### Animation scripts
•••••
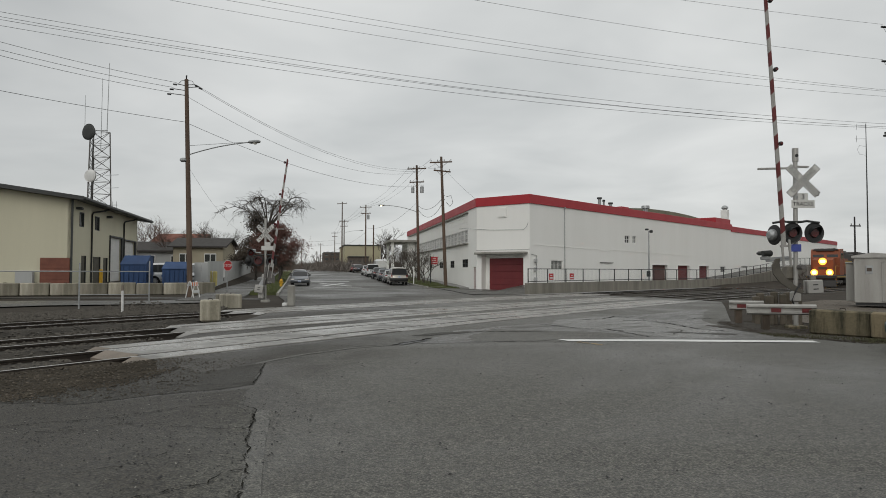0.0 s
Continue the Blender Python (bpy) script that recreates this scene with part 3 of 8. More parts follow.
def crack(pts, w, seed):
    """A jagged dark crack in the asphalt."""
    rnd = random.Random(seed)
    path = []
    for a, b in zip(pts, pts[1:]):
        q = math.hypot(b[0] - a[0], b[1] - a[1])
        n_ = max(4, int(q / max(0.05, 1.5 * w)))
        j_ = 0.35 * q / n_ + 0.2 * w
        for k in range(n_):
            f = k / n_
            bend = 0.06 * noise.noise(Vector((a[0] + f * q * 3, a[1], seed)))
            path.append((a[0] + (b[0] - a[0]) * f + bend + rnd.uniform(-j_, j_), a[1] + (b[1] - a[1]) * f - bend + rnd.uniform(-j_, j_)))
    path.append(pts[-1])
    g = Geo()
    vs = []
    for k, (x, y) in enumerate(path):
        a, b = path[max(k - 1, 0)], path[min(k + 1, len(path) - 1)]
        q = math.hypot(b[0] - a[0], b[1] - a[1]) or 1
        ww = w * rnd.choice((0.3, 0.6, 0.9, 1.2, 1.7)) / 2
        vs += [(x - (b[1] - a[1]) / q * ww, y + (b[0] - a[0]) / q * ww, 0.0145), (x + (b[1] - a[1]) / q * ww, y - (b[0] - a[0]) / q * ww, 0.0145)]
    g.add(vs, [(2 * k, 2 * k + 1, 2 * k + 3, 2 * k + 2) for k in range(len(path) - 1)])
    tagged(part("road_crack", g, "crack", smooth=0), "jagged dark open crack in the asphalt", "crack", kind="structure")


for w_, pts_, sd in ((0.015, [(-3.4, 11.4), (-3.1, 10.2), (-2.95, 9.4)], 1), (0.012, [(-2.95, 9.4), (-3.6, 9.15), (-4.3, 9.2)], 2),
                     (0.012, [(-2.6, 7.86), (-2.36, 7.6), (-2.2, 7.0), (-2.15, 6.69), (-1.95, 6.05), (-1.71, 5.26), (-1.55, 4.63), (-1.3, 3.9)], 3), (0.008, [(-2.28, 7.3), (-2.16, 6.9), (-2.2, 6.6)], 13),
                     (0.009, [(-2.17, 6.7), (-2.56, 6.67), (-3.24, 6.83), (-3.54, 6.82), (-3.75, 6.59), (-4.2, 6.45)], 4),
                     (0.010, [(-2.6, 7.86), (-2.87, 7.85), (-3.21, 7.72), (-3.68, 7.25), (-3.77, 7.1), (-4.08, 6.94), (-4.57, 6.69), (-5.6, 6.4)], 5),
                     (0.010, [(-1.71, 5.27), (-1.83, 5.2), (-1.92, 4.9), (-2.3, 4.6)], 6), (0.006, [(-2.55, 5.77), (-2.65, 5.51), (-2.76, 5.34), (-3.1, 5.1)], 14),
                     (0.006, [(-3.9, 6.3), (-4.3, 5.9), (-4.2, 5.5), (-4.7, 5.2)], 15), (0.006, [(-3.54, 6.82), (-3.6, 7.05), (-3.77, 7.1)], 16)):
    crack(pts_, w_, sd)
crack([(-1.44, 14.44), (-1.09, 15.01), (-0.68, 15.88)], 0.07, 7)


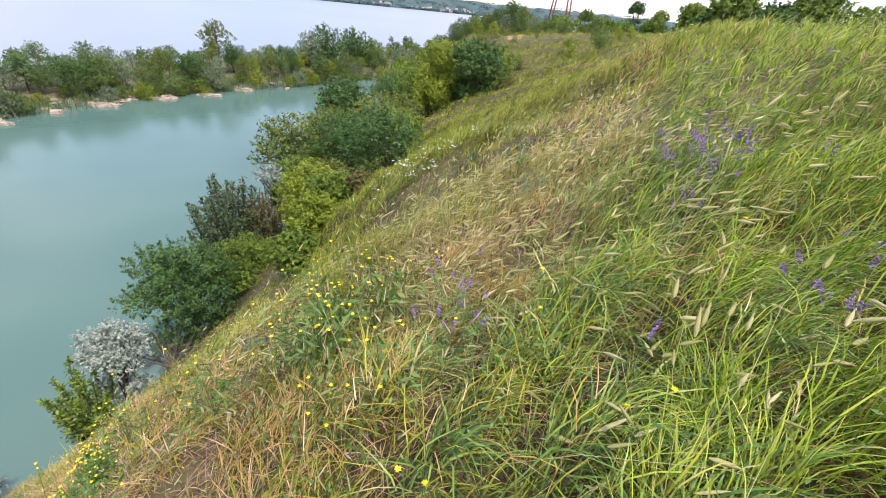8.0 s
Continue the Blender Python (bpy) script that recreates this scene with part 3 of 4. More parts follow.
•••••
### Required work
Extract all the data above exactly, excluding every picture.

### Expected output
0.0 s
Continue the Blender Python (bpy) script that recreates this scene with part 3 of 8. More parts follow.
def crack(pts, w, seed):
    """A jagged dark crack in the asphalt."""
    rnd = random.Random(seed)
    path = []
    for a, b in zip(pts, pts[1:]):
        q = math.hypot(b[0] - a[0], b[1] - a[1])
        n_ = max(4, int(q / max(0.05, 1.5 * w)))
        j_ = 0.35 * q / n_ + 0.2 * w
        for k in range(n_):
            f = k / n_
            bend = 0.06 * noise.noise(Vector((a[0] + f * q * 3, a[1], seed)))
            path.append((a[0] + (b[0] - a[0]) * f + bend + rnd.uniform(-j_, j_), a[1] + (b[1] - a[1]) * f - bend + rnd.uniform(-j_, j_)))
    path.append(pts[-1])
    g = Geo()
    vs = []
    for k, (x, y) in enumerate(path):
        a, b = path[max(k - 1, 0)], path[min(k + 1, len(path) - 1)]
        q = math.hypot(b[0] - a[0], b[1] - a[1]) or 1
        ww = w * rnd.choice((0.3, 0.6, 0.9, 1.2, 1.7)) / 2
        vs += [(x - (b[1] - a[1]) / q * ww, y + (b[0] - a[0]) / q * ww, 0.0145), (x + (b[1] - a[1]) / q * ww, y - (b[0] - a[0]) / q * ww, 0.0145)]
    g.add(vs, [(2 * k, 2 * k + 1, 2 * k + 3, 2 * k + 2) for k in range(len(path) - 1)])
    tagged(part("road_crack", g, "crack", smooth=0), "jagged dark open crack in the asphalt", "crack", kind="structure")


for w_, pts_, sd in ((0.015, [(-3.4, 11.4), (-3.1, 10.2), (-2.95, 9.4)], 1), (0.012, [(-2.95, 9.4), (-3.6, 9.15), (-4.3, 9.2)], 2),
                     (0.012, [(-2.6, 7.86), (-2.36, 7.6), (-2.2, 7.0), (-2.15, 6.69), (-1.95, 6.05), (-1.71, 5.26), (-1.55, 4.63), (-1.3, 3.9)], 3), (0.008, [(-2.28, 7.3), (-2.16, 6.9), (-2.2, 6.6)], 13),
                     (0.009, [(-2.17, 6.7), (-2.56, 6.67), (-3.24, 6.83), (-3.54, 6.82), (-3.75, 6.59), (-4.2, 6.45)], 4),
                     (0.010, [(-2.6, 7.86), (-2.87, 7.85), (-3.21, 7.72), (-3.68, 7.25), (-3.77, 7.1), (-4.08, 6.94), (-4.57, 6.69), (-5.6, 6.4)], 5),
                     (0.010, [(-1.71, 5.27), (-1.83, 5.2), (-1.92, 4.9), (-2.3, 4.6)], 6), (0.006, [(-2.55, 5.77), (-2.65, 5.51), (-2.76, 5.34), (-3.1, 5.1)], 14),
                     (0.006, [(-3.9, 6.3), (-4.3, 5.9), (-4.2, 5.5), (-4.7, 5.2)], 15), (0.006, [(-3.54, 6.82), (-3.6, 7.05), (-3.77, 7.1)], 16)):
    crack(pts_, w_, sd)
crack([(-1.44, 14.44), (-1.09, 15.01), (-0.68, 15.88)], 0.07, 7)


8.0 s
Continue the Blender Python (bpy) script that recreates this scene with part 3 of 4. More parts follow.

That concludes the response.